From here, Mayo do their best impression of a rabbit caught in headlights. Composure is lost, and so is the game.
I've since watched the game over and while there's little doubt Mayo played to only 60pc of their potential, they still put themselves in a position to win the game. They got a lot of criticism - some of it deserved, some of it a bit over the top - yet this can't have come as a surprise.
What took place over the winter has put extra heat on them. The move to get rid of the management of Pat Holmes and Noel Connelly put the players firmly in the firing line, and the snipers in the stands were waiting to fire the bullets.
But the good thing from the players' point of view is they still have it within their own control to answer their critics. Have they got the stomach to?
I'd be astonished if we don't see Mayo go out and lay down a marker against Fermanagh tomorrow. In many ways, this is the ideal draw for them because their opponents are a well-organised unit whose unflinching honesty will ask questions of Mayo.

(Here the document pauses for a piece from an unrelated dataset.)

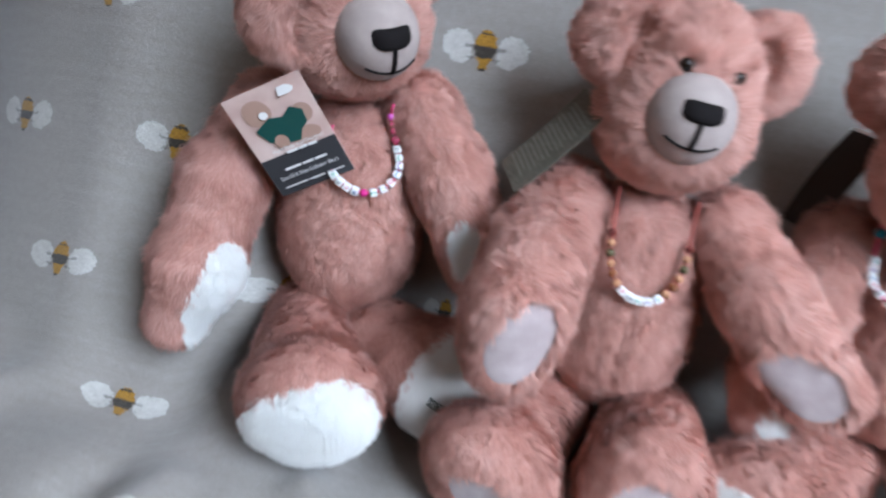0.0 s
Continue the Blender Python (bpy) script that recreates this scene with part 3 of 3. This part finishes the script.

The biggest question facing this Mayo team is where are the leaders? With the sole exception of Colm Boyle, there was a glaring absence of leadership against Galway.
Admittedly, they weren't helped tactically by the sweeper system they tried to employ and the abject failure of their forward line (their starting attack managed a miserable two points from play), but there is no excuse for players going missing.
However, I believe there is a remedy. There's an old maxim about leaders being born not made, which has an element of truth to it.
But if the second part of it were true why would armies across the world invest millions every year teaching new recruits to be leaders? They want their cadets to become leaders in battle, try to prepare them for every eventuality, and put them through hell.
I can only reflect on my own experiences. Back in 2005, we were gutted to lose the Ulster final replay to Armagh. Yet before we left Croke Park that day, fellas like Brian Dooher, Philip Jordan and Ryan McMenamin left no-one in any doubt in the dressing-room that we had unfinished business. Instinctively they stood up to the plate.
The most important thing after that was the next training session. We had to show Mickey Harte that we really meant business. And that meant turning up to training ten minutes earlier than we had before, training 10pc harder than we had before, and drilling into each other as hard as reason would allow.
The real motivation came from within and we never looked back.
You see, more often than not, the most effective leadership is in deeds not words.
Time now for Mayo to show they have the troops, and the courage, to go to war.